Black Friday is the top retail day of year for Oklahoma-owned retailers.
Oklahoma retailers see 19.1 percent of their annual revenue come in during the holidays, according to a study from software-as-service provider Womply.
Area retailers generally see a 110 percent increase in sales over the average day.
If there was a prize — other than getting first pick of all the merchandise — for being the first shopper at Utica Square, that award would go to Tia Williams.
She was at Bath and Body Works just as it opened at 6 a.m.
“I can’t miss a big deal,” Williams said.

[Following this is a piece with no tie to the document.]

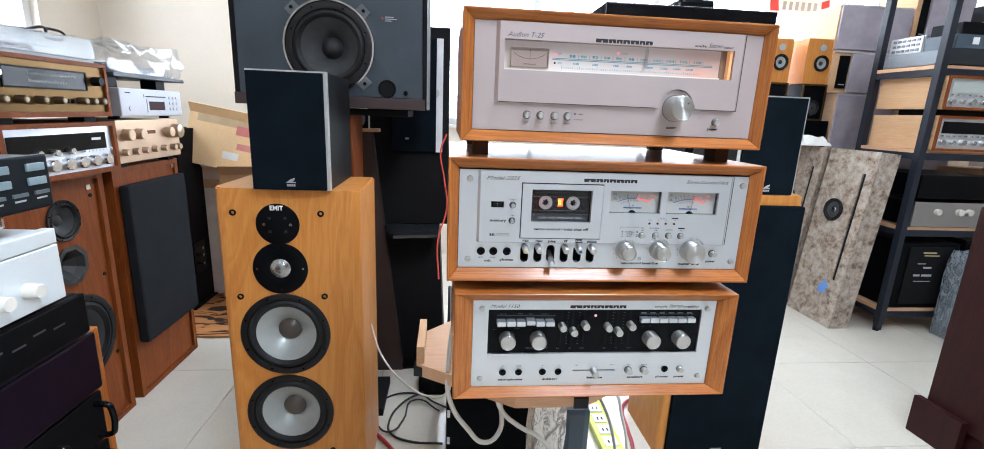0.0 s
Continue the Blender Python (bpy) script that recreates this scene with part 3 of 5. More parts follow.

This is only her second year to shop on Black Friday. She said that because of the savings, she plans on getting all of her holiday shopping completed this weekend.

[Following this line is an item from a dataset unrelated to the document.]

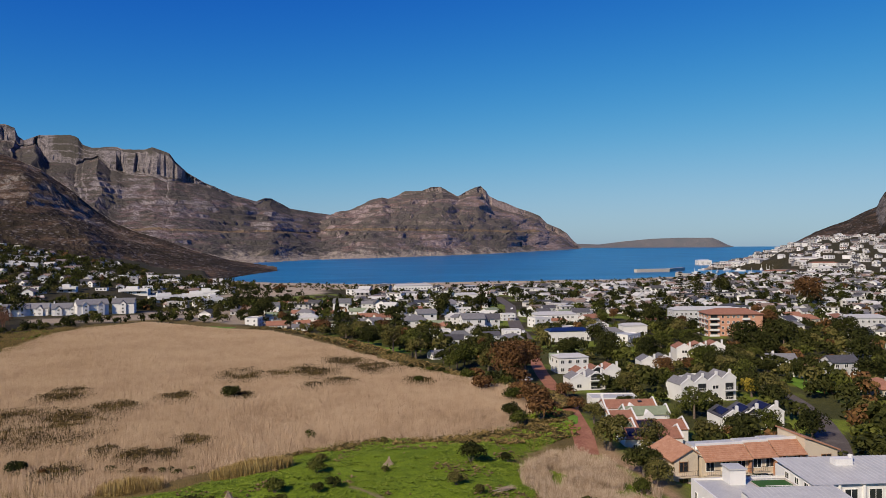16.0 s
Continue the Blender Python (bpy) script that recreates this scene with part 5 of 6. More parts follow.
# ---- the white apartments with the roof terrace ----
def white_block():
    b = building("apartment_block", "white three-storey apartments with balconies and pale metal roofs", 44.5, 89.0, -17.0, z=-3.0)
    S, top = 3.3, 10.6
    box("wall", b, M_white, 0, 1.8, -1, 14, 10.5, top)
    box("end_wall", b, M_white, 0, 0.35, 0, 0.3, 1.8, top)
    for f in (1, 2, 3):
        box("balcony_floor", b, M_white, 0.3, 0, f * S - 0.25, 14, 1.8, f * S)
    for x in (0, 4.6, 9.2, 13.6):
        box("pillar", b, M_white, x, -0.05, 0, x + 0.4, 0.35, top)
    for f in (1, 2):
        for a in (0.4, 5.0, 9.6):
            box("low_wall", b, M_sandy, a, 0.1, f * S, a + 2.4, 0.2, f * S + 0.7, "sand-coloured balcony wall")
            railing(b, a + 2.4, a + 4.2 if a < 9 else 13.6, 0.15, f * S)
            sliding_door(b, a + 0.5, 1.8, f * S + 0.05, 2.0, 2.2, 2)
            window(b, "front", a + 2.9, f * S + 0.9, 0.9, 1.2, 0, 1.8, 14, 10.5)
    ribbed_roof(b, M_lightroof, -0.4, -0.5, 14.3, 10.8, top - 0.1, top + 0.6, 0.9)
    box("gutter", b, M_frame, -0.4, -0.6, top - 0.25, 14.3, -0.5, top - 0.05)
    # lower wing with the terrace
    X0, X1, W0, W1, wz = -2.0, 14.0, 10.6, 24.2, 8.0
    box("wing", b, M_white, X0, W0, -1, X1, W1, wz)
    boxes("parapet", b, M_white, [(X0, W0, wz, X1, W0 + 0.25, wz + 0.45), (X0, W1 - 0.25, wz, X1, W1, wz + 0.45), (X0, W0 + 0.25, wz, X0 + 0.25, W1 - 0.25, wz + 0.45)])
    box("flat_roof", b, M_lightroof, X0 + 0.25, W0 + 0.25, wz, 7.0, W1 - 0.25, wz + 0.15)
    box("terrace", b, M_concrete, 7.0, W0 + 0.25, wz, X1, W1 - 0.25, wz + 0.1, "pale paved roof terrace")
    box("turf", b, M_turf, 7.6, 18.0, wz + 0.1, 13.4, 23.0, wz + 0.16, "green turf court")
    for args in ((7.6, 13.4, 17.95, wz + 0.1), (7.6, 13.4, 23.1, wz + 0.1)):
        railing(b, *args, mat=M_frame, step=0.9, h=0.8)
    box("stair_house", b, M_white, 3.2, 21.0, wz, 5.8, 23.9, wz + 2.6)
    box("stair_roof", b, M_lightroof, 3.0, 20.8, wz + 2.6, 6.0, 24.1, wz + 2.8)
    for y in (12.5, 15.5, 18.5, 21.5):
        for z in (1.6, 5.2):
            window(b, "left", y, z, 1.0, 1.7, X0, W0, X1, W1)
    # taller east wing
    tz = 9.6
    box("east_wing", b, M_white, 14.2, 16.0, -1, 38, 27.5, tz)
    ribbed_roof(b, M_lightroof, 13.8, 15.4, 38.4, 27.9, tz + 0.1, tz + 0.8, 0.9)
    for x in (14.2, 18.2, 22.2, 26.2, 30.2, 34.2):
        box("pillar", b, M_frame, x, 15.6, 0, x + 0.35, 16.0, tz)
        for z in (1.0, 4.0, 6.9):
            window(b, "front", x + 1.1, z, 2.2, 1.9, 14.2, 16.0, 38, 27.5)
    for y in (17.2, 20.0, 23.0):
        window(b, "left", y, 7.4 + 0.7, 1.3, 1.2, 14.2, 16.0, 38, 27.5)
    part("chimney", mesh_np("chimney", *tube([(26, 25, tz), (26, 25, tz + 1.9)], [0.45, 0.4], 10), [M_white]), b)
    box("roof_box", b, M_white, 22.4, 23.4, tz + 0.4, 25.4, 25.0, tz + 1.6)
    # yard with its wall
    y = building("garden_wall", "white boundary wall with posts beside the paved yard", 40.0, 94.0, 66.0, z=-3.0, category="wall")
    box("wall", y, M_white, 0, 0, -1, 16.5, 0.2, 2.8)
    for i in range(7):
        box("post", y, M_frame, i * 2.7, -0.1, -1, i * 2.7 + 0.35, 0.3, 3.1)
    yard = new("pavement", mesh_np("pavement", *box_arrays(-4.6, 0.3, -0.8, -0.1, 9.5, 0.1), [M_concrete]))
    yard.matrix_basis = Matrix.Translation((44.6, 89.5, -3.0)) @ Matrix.Rotation(radians(-20), 4, "Z")
    tagged(yard, "pale paved yard beside the apartments", "pavement", kind="structure")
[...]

After Bath and Body her plan was to hit Old Navy and J.C. Penney before stopping by the country’s largest retailer.
“I’m saving Walmart for last. I’m going to want to go home after that,” Williams said.
At Woodland Hills Mall, Belinda Eskridge walked from store to store with several shopping bags clasped in each hand. She arrived there with her family around 7 a.m. and intended to stay well into the afternoon.

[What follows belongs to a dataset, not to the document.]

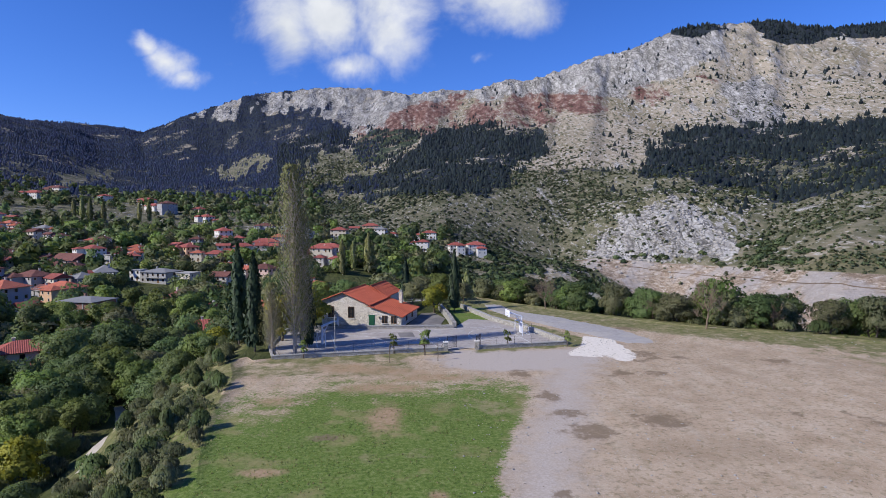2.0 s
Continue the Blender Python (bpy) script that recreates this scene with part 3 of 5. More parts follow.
DAMP = [(12.4, 74.9, 1.7, 2.2), (14.0, 66.6, 1.6, 2.2), (15.5, 56.5, 2.8, 2.4), (22.7, 58.8, 3.2, 2.4), (34.3, 81.9, 2.5, 1.4), (24.2, 75.0, 2.4, 1.5),
        (28.5, 74.8, 2.2, 1.5), (46.4, 79.8, 3.6, 1.4), (29.8, 81.5, 2.6, 1.5), (-7.6, 56.0, 1.6, 1.0), (10.1, 45.4, 1.0, 0.7), (8.5, 39.9, 1.6, 0.8),
        (27.5, 47.6, 3.0, 0.9), (46.2, 56.7, 7.0, 1.6), (34.5, 102.5, 3.0, 1.6), (38, 60, 5, 0.8), (14.8, 61, 2.0, 1.4), (31, 84.5, 2.2, 2.6)]


def ground_cover(x, y, z):
    """How much of each kind of cover lies at each point, 0 to 1."""
    b, r = polar(x, y)
    rise = (z - 27.0) / np.maximum(r, 1)
    near = 1 - smooth(150, 260, r)
    level = 1 - smooth(0.0, 4.5, outside(x, y, PLATEAU))
    grass_in = np.clip(0.5 + 0.5 * (1.6 - outside(x, y, GRASS_PLOT)) / 1.6, 0, 1) * (1 - 0.34 * smooth(48, 66, y)) * (1 - 0.3 * smooth(64, 74, y)) * (1 - 0.2 * smooth(-9.5, -12.5, x) * smooth(40, 60, y))
    verge = 0.66 * (1 - smooth(3, 11, np.abs(near_line(x, y, [(14, 134), (22, 126), (33, 114), (46, 101), (60, 93), (77, 82), (97, 55)]) - 1)))
    verge = np.maximum(verge, 0.72 * (1 - smooth(0.6, 2.6, near_line(x, y, [(-18, 83.0), (4, 86.8)]))))
    verge = np.maximum(verge, 0.75 * (1 - smooth(0.6, 2.4, near_line(x, y, [(9, 87.4), (22, 90.0), (24, 92)]))))
    verge = np.maximum(verge, 0.66 * (1 - smooth(1.5, 4.0, near_line(x, y, [(24, 93.5), (20.5, 101), (16, 110), (13.5, 120)]))))
    verge = np.maximum(verge, 0.52 * (1 - smooth(3, 6.5, near_line(x, y, [(-19, 79), (-4, 79)]))))
    grass_far = smooth(30, 60, x) * smooth(60, 100, x + 0.4 * y) * 0.5 * level
    # Round the house, darker wild cover also stands in for shadow on the ground.
    yard = ((x < 13.5) & (y > 102.5)) | ((x < -18.5) & (y > 84))
    meadow = 0.62 * smooth(13, 17, b) * smooth(170, 205, r) * (1 - smooth(235, 265, r))
    garden = ((x > 6.5) & (x < 14) & (y > 108) & (y < 130)) * 0.9
    slope = smooth(380, 560, r) * smooth(-12, -5, b)
    slope = np.maximum(slope, smooth(800, 1200, r))
    hill = blob(b, r, 17, 380, 15, 0.5)
    red = (0.6 - 0.2 * smooth(16, 24, b)) * zone(b, rise, RED_BAND, 1.2, 0.9) * smooth(800, 1000, r)
    high = smooth(640, 760, r)
    crest = np.maximum(0.66 * zone(b, rise, CREST_WEST, 0.9), 0.72 * zone(b, rise, CREST_EAST, 1.0)) * high
    outcrop = 0.66 * zone(b, rise, OUTCROP, 0.9, 1.0) * smooth(470, 540, r) * (1 - smooth(800, 900, r))
    crag = np.maximum(outcrop, 0.75 * zone(b, rise, CRAG_EAST, 0.6) * high)
    crag = np.maximum(crag, 0.36 * smooth(500, 600, r) * smooth(6, 14, b) * (1 - smooth(900, 1150, r)))
    crag = np.maximum(crag, 0.36 * hill)
    crag = np.maximum(crag, 1.2 * np.exp(-(near_line(x, y, ROCK_LEDGE) / 6.0) ** 2))
    crag = np.maximum(crag, 0.37 * smooth(8, 20, b) * smooth(0.11, 0.15, rise))
    crag = np.maximum(crag, crest)
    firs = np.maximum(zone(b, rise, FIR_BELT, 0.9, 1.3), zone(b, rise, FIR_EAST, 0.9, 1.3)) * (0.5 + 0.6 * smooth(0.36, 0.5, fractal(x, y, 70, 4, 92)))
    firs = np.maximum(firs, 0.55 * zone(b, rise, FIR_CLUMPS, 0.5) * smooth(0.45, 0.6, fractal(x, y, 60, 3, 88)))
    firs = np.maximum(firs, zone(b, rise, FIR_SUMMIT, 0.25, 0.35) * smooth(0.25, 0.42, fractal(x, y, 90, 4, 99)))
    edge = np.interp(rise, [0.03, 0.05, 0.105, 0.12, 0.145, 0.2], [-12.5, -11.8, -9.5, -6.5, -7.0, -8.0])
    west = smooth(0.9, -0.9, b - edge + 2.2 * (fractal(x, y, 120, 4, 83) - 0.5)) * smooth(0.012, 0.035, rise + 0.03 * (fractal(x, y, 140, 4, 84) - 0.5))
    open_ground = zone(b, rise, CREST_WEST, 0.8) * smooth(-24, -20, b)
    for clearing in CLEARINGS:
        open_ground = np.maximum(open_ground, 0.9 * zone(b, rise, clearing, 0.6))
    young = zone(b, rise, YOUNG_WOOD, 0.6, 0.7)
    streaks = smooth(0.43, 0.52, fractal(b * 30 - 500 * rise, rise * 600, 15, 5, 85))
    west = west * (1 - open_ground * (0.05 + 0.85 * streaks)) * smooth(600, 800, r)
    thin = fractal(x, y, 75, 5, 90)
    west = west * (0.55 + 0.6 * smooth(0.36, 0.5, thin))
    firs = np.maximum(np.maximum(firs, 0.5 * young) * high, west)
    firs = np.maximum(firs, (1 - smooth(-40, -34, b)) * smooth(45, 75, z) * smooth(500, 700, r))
    lo = np.interp(b, [10, 14.3, 24.5, 33.5, 40, 60], [640, 605, 520, 402, 332, 335])
    hi = np.interp(b, [10, 14.3, 24.5, 33.5, 40, 60], [655, 655, 568, 478, 408, 440])
    upper = np.interp(b, [14, 16, 24.5, 33.5, 40, 60], [-0.080, -0.084, -0.092, -0.099, -0.104, -0.11])
    lower = np.interp(b, [14, 16, 24.5, 33.5, 40, 60], [-0.09, -0.10, -0.18, -0.22, -0.22, -0.22])
    scar = np.clip(0.5 + np.minimum(upper - rise, rise - lower) / 0.012, 0, 1) * smooth(14.5, 19, b) * smooth(lo - 40, lo - 15, r) * (1 - smooth(hi + 25, hi + 50, r))
    foot = 0.3 * smooth(470, 600, r) * (1 - smooth(0.03, 0.085, rise)) * smooth(-16, -10, b) * (1 - scar) * (1 - np.clip(outcrop, 0, 1))
    heath = smooth(430, 560, r) * (1 - smooth(0.05, 0.10, rise)) * (1 - scar)
    heath = np.maximum(heath, 0.8 * open_ground * (rise < 0.13))
    bank = 0.62 * smooth(0.3, 2.0, outside(x, y, PLATEAU)) * (1 - smooth(16, 26, outside(x, y, PLATEAU))) * (x < 0) * (y < 100)
    damp = np.zeros(np.shape(x))
    for x0, y0, rx, ry in DAMP:
        damp = np.maximum(damp, np.clip(1.2 - 0.7 * np.hypot((x - x0) / rx, (y - y0) / ry), 0, 1))
    ring = outside(x, y, PALE_PATCH)
    bare = np.clip(0.95 - np.hypot((x - 5.6) / 3.4, (y - 35.5) / 9.0) * 0.6, 0, 1) * 0.9
    for x0, y0, rx, ry in BARE:
        bare = np.maximum(bare, np.clip(1.05 - 0.65 * np.hypot((x - x0) / rx, (y - y0) / ry), 0, 0.8))
    return {
        "wild": np.maximum(1 - level, yard) * (1 - smooth(480, 620, r)) * (1 - hill) * np.where(b > 10, 1 - smooth(215, 260, r), 1) + 0.8 * zone(b, rise, GREEN_FOOT, 1.5) * smooth(430, 520, r) * (1 - scar),
        "grass": np.maximum(grass_in * near, garden), "dry": np.maximum.reduce([verge * near, grass_far, meadow, 0.5 * foot, 0.45 * hill, bank]),
        "dirt": level * near * (1 - 0.8 * yard),
        "gravel": level * np.maximum.reduce([0.76 - near_line(x, y, GRAVEL_TRACK) / 8.0, 0.7 - near_line(x, y, FAR_TRACK) / 6.0, 0.95 - outside(x, y, APRON) / 2.5]),
        "clay": level * bare,
        "pale": np.clip(1.0 - ring / 1.6, 0, 1) * level * 0.8,
        "damp": damp * level,
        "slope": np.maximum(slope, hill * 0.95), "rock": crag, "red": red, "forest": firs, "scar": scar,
        "young": 0.55 * young * high, "heath": heath,
    }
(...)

The Broken Arrow mom takes advantage of Black Friday every year for the good deals but still ends up spending a fair amount.
But overcoming the crowds and the stress is worth it for her — and not just because of the bargains. It’s a fun family experience.
“We get to save a lot of money, and we get to have fun together,” Eskridge said. “We just enjoy it.”
That enjoyment wasn’t shared by Jeneal Parks, who waited until the afternoon to head to the mall in hopes the crowds wouldn’t be as hectic.
Parks, who lives in Stillwater but is in town for family, needed to get an ornament to carry on a tradition. Her Christmas tree is filled with 25 years of family ornaments.
Most of her Black Friday shopping, however, was done on the computer.
“It’s great that there are online options now that kept me from having to get here early,” Parks said with a laugh.
On a business level, Amber Welch was having a fantastic day as she helped customers at her store Okie Soul, which opened in Woodland a few months ago. The crowds have been plentiful, and so have the sales.
On a personal level, Welch was exhausted. She worked until 2 a.m. Friday and was back at it a few hours later.
But that’s been better than the past two weeks, when she worked 18-hour days in anticipation of the shopping holiday.
Welch — who is also the owner of Amber Marie & Co., which is located in the same mall — said a lot of people think retailers are worn out from the craziness of Thanksgiving and Black Friday. Realistically, though, they’ve been busy preparing for months.
“From June until two nights ago, I am working my tail off getting things ready and getting the store good to go,” she said. “And things fall through the cracks, like having enough sacks. Like, who ordered sacks? Oh my gosh, we don’t have enough.
“Today I needed an extra cable, so I went to Walmart and they didn’t have it. There’s always those unpredictable things that’ll get you.”